= Challenge =
Read through the data and report every line in which the word "shutter" occurs.
§
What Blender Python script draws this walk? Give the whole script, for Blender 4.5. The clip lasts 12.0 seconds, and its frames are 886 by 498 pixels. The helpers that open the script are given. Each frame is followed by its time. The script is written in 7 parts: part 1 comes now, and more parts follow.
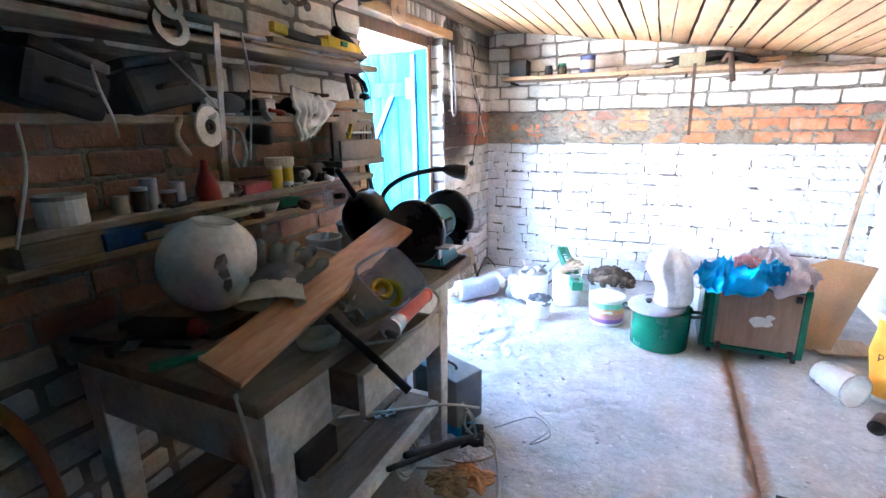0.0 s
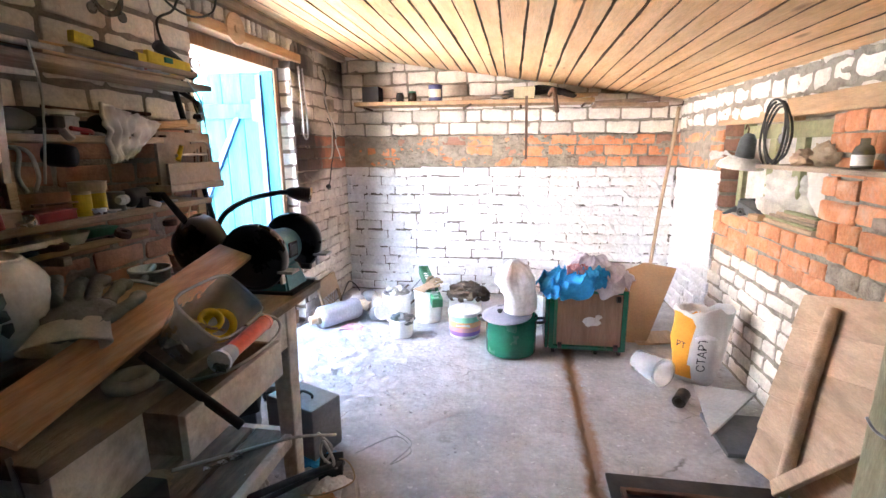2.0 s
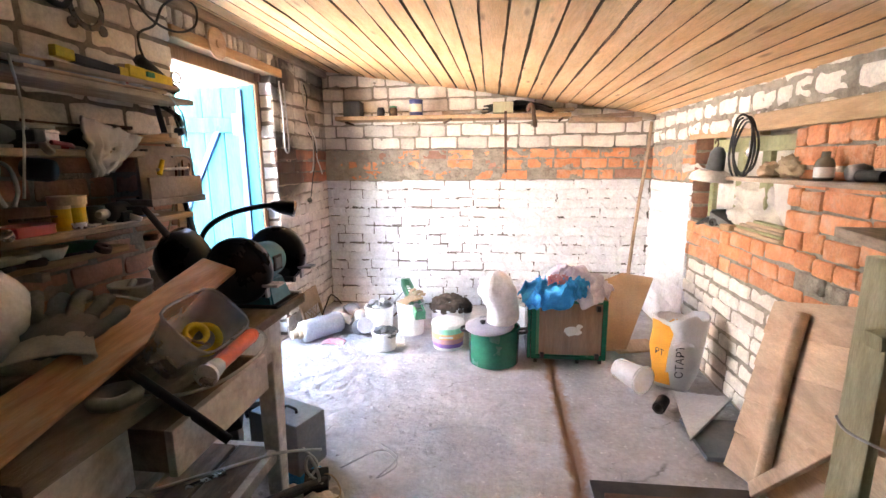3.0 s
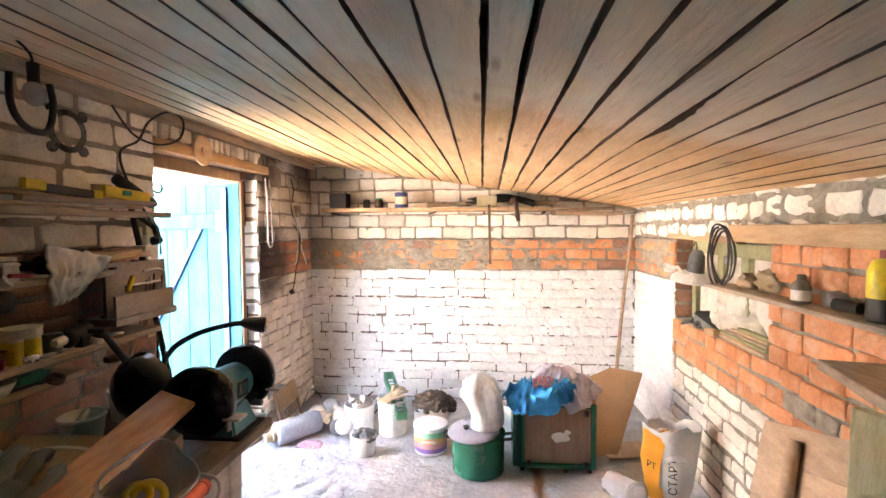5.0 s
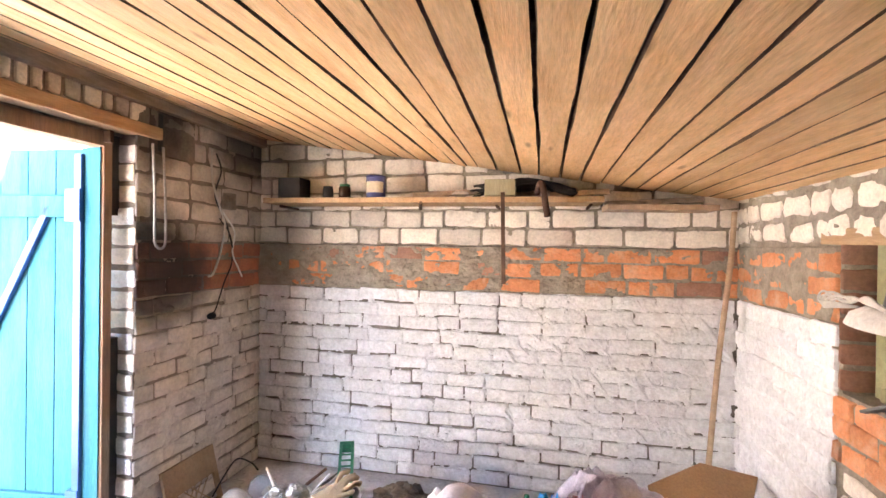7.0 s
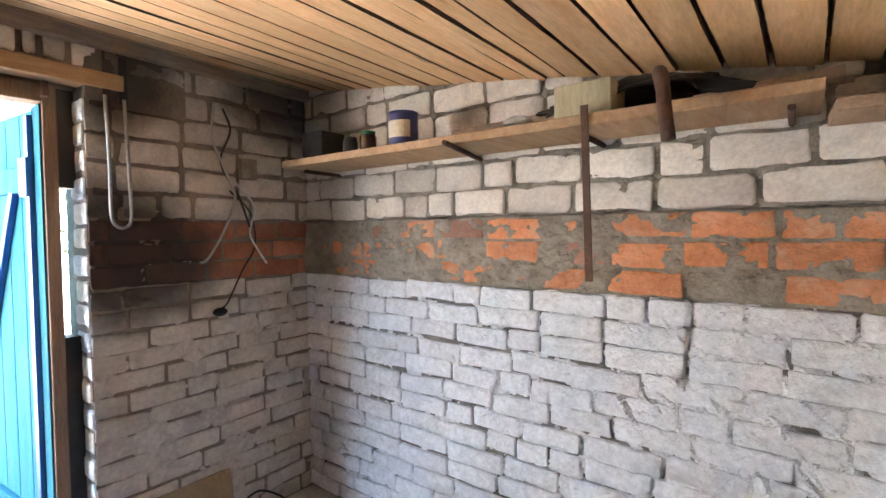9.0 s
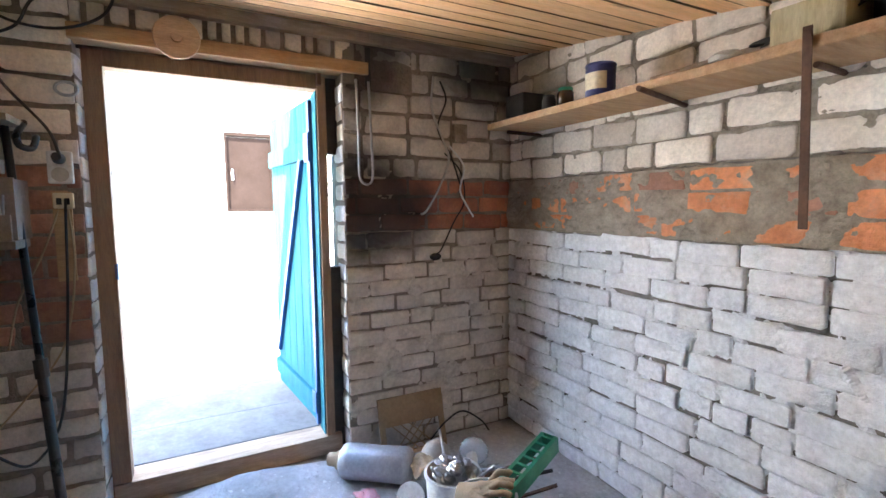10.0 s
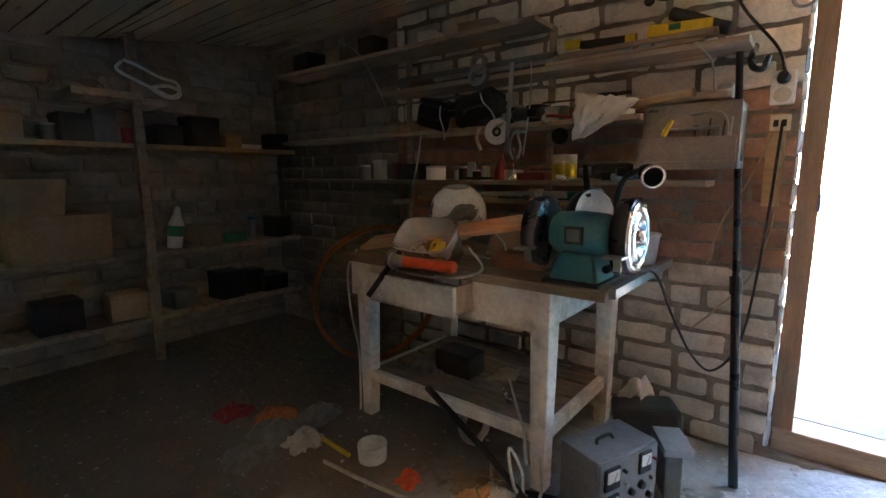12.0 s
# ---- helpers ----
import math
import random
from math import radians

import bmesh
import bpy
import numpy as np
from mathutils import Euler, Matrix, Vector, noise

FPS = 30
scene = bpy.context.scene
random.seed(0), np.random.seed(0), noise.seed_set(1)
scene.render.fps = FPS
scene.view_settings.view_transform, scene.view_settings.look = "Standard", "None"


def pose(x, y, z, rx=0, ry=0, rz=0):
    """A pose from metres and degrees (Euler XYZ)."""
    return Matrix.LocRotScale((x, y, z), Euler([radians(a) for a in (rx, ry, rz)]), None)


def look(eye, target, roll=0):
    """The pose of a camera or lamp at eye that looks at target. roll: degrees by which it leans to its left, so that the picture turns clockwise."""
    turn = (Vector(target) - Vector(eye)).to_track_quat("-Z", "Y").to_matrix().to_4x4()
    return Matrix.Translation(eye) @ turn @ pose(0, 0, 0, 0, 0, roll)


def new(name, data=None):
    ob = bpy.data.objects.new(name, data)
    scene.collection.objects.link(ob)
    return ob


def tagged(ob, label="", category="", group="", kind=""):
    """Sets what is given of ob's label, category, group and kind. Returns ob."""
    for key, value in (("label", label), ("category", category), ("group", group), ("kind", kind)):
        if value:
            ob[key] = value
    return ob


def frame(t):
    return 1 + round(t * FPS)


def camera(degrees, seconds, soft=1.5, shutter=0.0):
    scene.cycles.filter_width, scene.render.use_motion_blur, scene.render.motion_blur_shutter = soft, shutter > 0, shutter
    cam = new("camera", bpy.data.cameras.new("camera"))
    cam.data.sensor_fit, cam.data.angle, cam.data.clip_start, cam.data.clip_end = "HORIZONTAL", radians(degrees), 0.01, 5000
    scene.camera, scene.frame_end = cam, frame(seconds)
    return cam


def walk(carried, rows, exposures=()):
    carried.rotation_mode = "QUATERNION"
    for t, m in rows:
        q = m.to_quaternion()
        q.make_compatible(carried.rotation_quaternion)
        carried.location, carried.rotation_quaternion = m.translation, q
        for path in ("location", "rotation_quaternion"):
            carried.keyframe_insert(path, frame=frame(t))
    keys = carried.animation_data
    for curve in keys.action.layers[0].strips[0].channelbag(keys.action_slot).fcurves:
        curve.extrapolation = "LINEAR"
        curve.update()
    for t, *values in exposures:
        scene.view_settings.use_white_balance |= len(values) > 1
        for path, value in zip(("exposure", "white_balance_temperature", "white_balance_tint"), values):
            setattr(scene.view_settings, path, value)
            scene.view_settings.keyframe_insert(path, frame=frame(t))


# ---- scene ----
§
= Completed exercise =
def camera(degrees, seconds, soft=1.5, shutter=0.0):
    scene.cycles.filter_width, scene.render.use_motion_blur, scene.render.motion_blur_shutter = soft, shutter > 0, shutter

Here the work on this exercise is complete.